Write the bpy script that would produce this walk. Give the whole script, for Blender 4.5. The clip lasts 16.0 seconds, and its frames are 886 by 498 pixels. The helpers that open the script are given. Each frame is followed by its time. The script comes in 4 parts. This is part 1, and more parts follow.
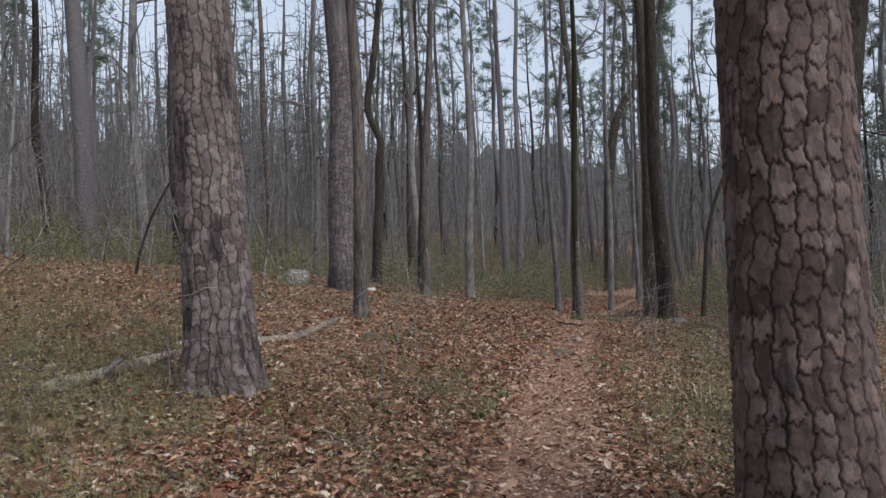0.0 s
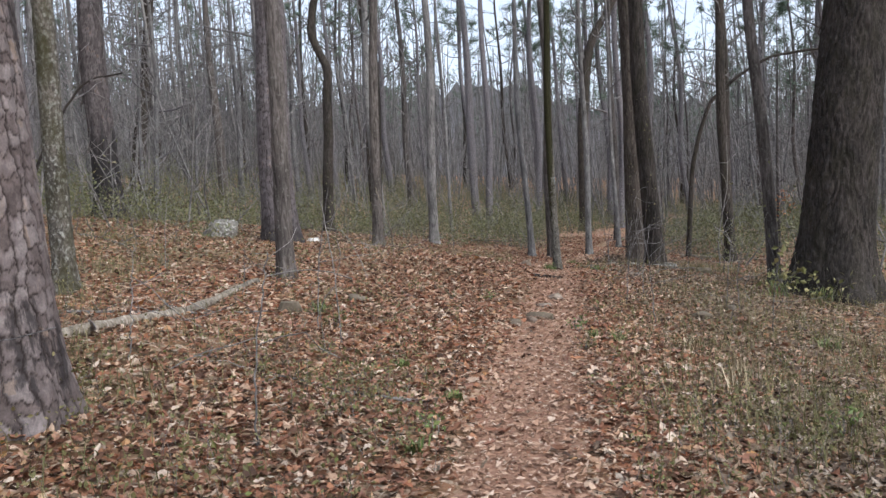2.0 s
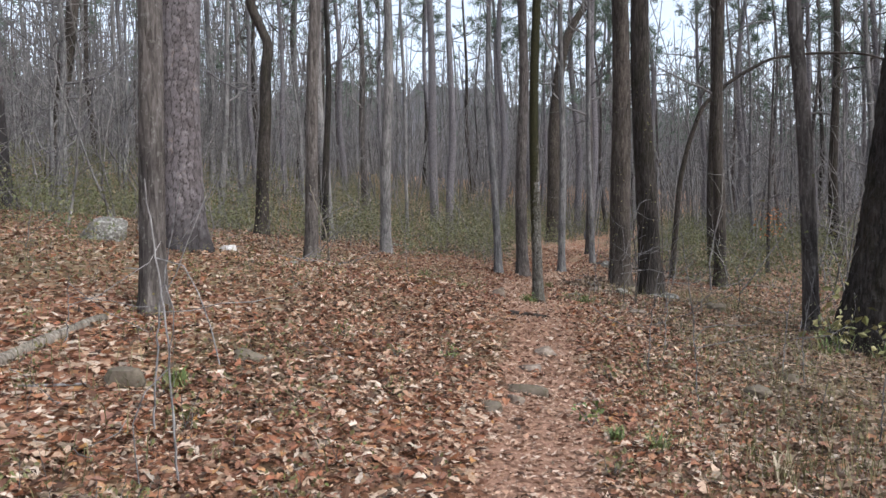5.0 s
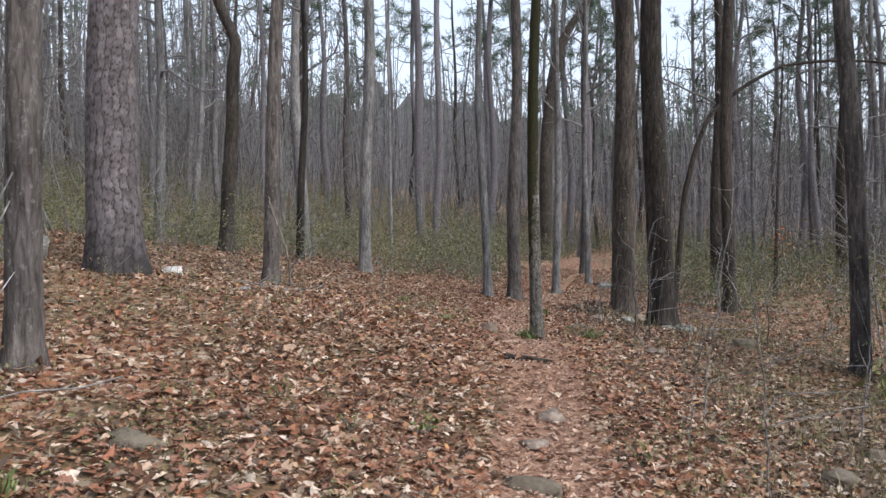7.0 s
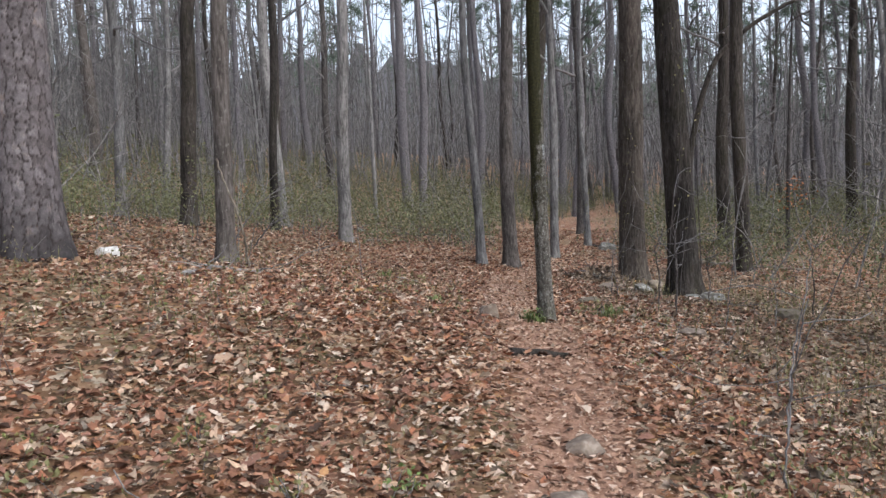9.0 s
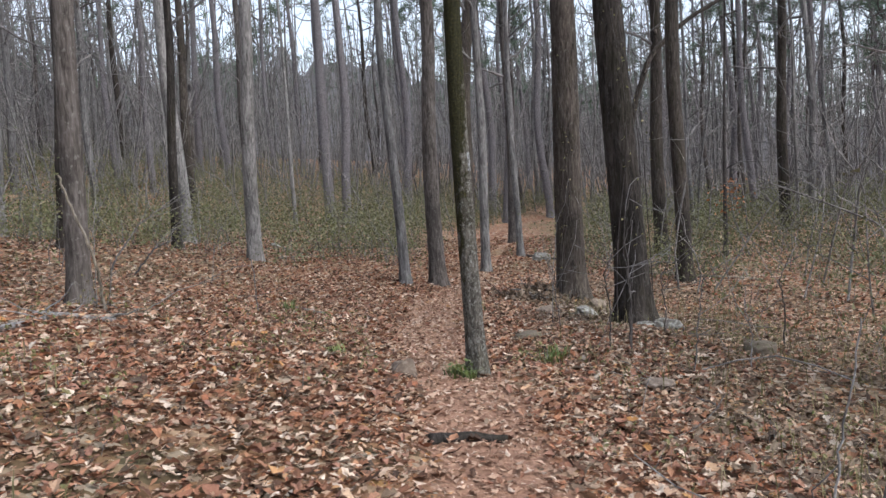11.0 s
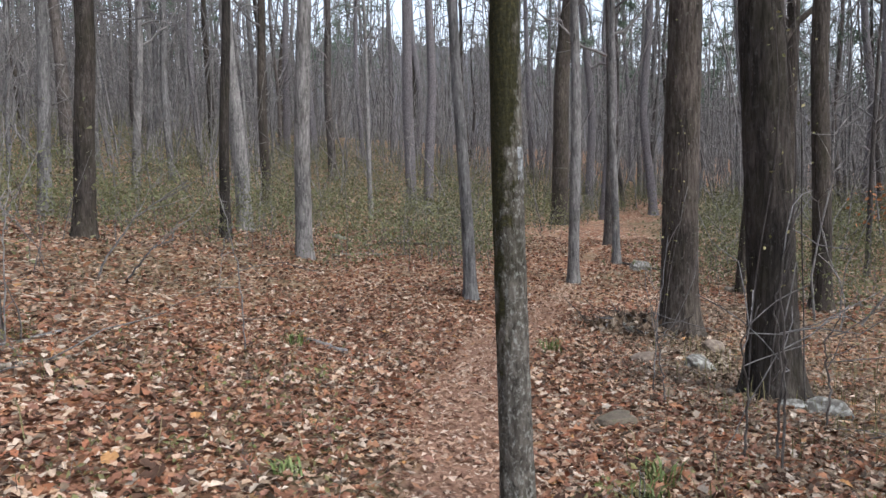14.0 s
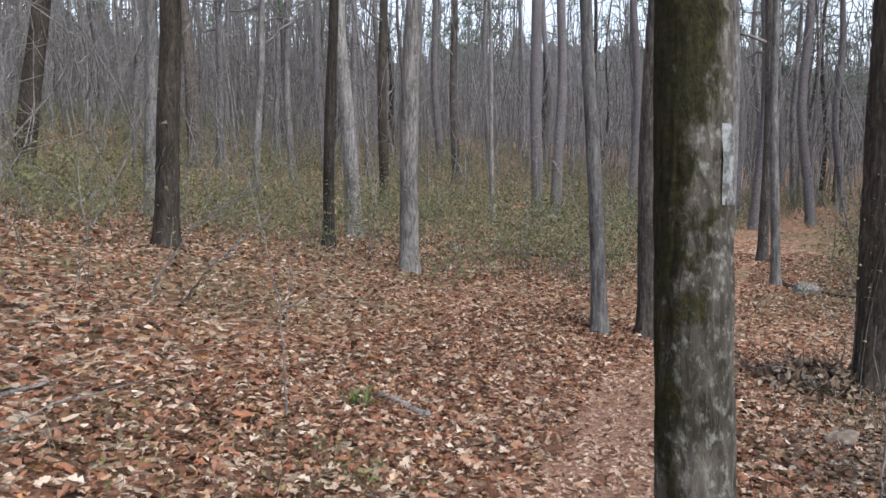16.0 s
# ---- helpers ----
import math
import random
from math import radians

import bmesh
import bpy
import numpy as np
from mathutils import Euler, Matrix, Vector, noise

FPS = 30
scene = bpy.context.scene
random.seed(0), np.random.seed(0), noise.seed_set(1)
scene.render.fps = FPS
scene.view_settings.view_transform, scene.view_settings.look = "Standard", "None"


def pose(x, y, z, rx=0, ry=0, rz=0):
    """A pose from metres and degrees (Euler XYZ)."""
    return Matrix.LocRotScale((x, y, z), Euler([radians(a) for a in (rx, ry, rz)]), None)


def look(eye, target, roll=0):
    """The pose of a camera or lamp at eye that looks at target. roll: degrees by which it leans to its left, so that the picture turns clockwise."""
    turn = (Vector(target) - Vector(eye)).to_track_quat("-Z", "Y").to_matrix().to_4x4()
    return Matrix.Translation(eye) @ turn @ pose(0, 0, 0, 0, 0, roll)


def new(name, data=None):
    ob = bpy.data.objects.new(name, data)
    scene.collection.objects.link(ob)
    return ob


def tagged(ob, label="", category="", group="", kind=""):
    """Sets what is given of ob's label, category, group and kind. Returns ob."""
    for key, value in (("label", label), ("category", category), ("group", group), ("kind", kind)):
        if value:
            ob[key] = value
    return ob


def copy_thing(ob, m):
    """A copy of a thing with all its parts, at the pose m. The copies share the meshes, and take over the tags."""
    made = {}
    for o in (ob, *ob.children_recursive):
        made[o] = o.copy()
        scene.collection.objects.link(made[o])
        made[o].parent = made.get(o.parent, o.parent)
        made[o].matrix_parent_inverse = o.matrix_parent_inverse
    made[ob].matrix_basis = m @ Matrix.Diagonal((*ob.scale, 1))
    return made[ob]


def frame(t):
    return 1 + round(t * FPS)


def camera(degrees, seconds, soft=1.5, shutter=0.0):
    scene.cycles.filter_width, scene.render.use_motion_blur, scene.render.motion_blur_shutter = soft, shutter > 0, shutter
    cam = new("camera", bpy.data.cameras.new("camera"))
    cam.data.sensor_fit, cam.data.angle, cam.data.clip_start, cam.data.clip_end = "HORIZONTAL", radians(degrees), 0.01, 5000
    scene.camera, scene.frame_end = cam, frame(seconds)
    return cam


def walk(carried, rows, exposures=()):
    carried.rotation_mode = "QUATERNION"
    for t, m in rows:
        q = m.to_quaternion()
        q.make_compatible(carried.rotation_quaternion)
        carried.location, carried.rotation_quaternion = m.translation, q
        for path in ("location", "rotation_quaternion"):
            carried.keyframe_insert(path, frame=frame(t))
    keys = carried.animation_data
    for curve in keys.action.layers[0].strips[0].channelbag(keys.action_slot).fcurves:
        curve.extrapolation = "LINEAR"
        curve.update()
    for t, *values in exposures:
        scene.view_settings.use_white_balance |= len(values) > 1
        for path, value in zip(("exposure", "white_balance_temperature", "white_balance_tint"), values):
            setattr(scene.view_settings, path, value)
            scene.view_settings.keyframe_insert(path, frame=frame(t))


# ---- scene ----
========
# What is required
From the line with "import random" through the line with "scene.camera, scene.frame_end = cam, frame(seconds)", set down every line exactly and nothing besides.

# Response to the exercise
import random
from math import radians

import bmesh
import bpy
import numpy as np
from mathutils import Euler, Matrix, Vector, noise

FPS = 30
scene = bpy.context.scene
random.seed(0), np.random.seed(0), noise.seed_set(1)
scene.render.fps = FPS
scene.view_settings.view_transform, scene.view_settings.look = "Standard", "None"


def pose(x, y, z, rx=0, ry=0, rz=0):
    """A pose from metres and degrees (Euler XYZ)."""
    return Matrix.LocRotScale((x, y, z), Euler([radians(a) for a in (rx, ry, rz)]), None)


def look(eye, target, roll=0):
    """The pose of a camera or lamp at eye that looks at target. roll: degrees by which it leans to its left, so that the picture turns clockwise."""
    turn = (Vector(target) - Vector(eye)).to_track_quat("-Z", "Y").to_matrix().to_4x4()
    return Matrix.Translation(eye) @ turn @ pose(0, 0, 0, 0, 0, roll)


def new(name, data=None):
    ob = bpy.data.objects.new(name, data)
    scene.collection.objects.link(ob)
    return ob


def tagged(ob, label="", category="", group="", kind=""):
    """Sets what is given of ob's label, category, group and kind. Returns ob."""
    for key, value in (("label", label), ("category", category), ("group", group), ("kind", kind)):
        if value:
            ob[key] = value
    return ob


def copy_thing(ob, m):
    """A copy of a thing with all its parts, at the pose m. The copies share the meshes, and take over the tags."""
    made = {}
    for o in (ob, *ob.children_recursive):
        made[o] = o.copy()
        scene.collection.objects.link(made[o])
        made[o].parent = made.get(o.parent, o.parent)
        made[o].matrix_parent_inverse = o.matrix_parent_inverse
    made[ob].matrix_basis = m @ Matrix.Diagonal((*ob.scale, 1))
    return made[ob]


def frame(t):
    return 1 + round(t * FPS)


def camera(degrees, seconds, soft=1.5, shutter=0.0):
    scene.cycles.filter_width, scene.render.use_motion_blur, scene.render.motion_blur_shutter = soft, shutter > 0, shutter
    cam = new("camera", bpy.data.cameras.new("camera"))
    cam.data.sensor_fit, cam.data.angle, cam.data.clip_start, cam.data.clip_end = "HORIZONTAL", radians(degrees), 0.01, 5000
    scene.camera, scene.frame_end = cam, frame(seconds)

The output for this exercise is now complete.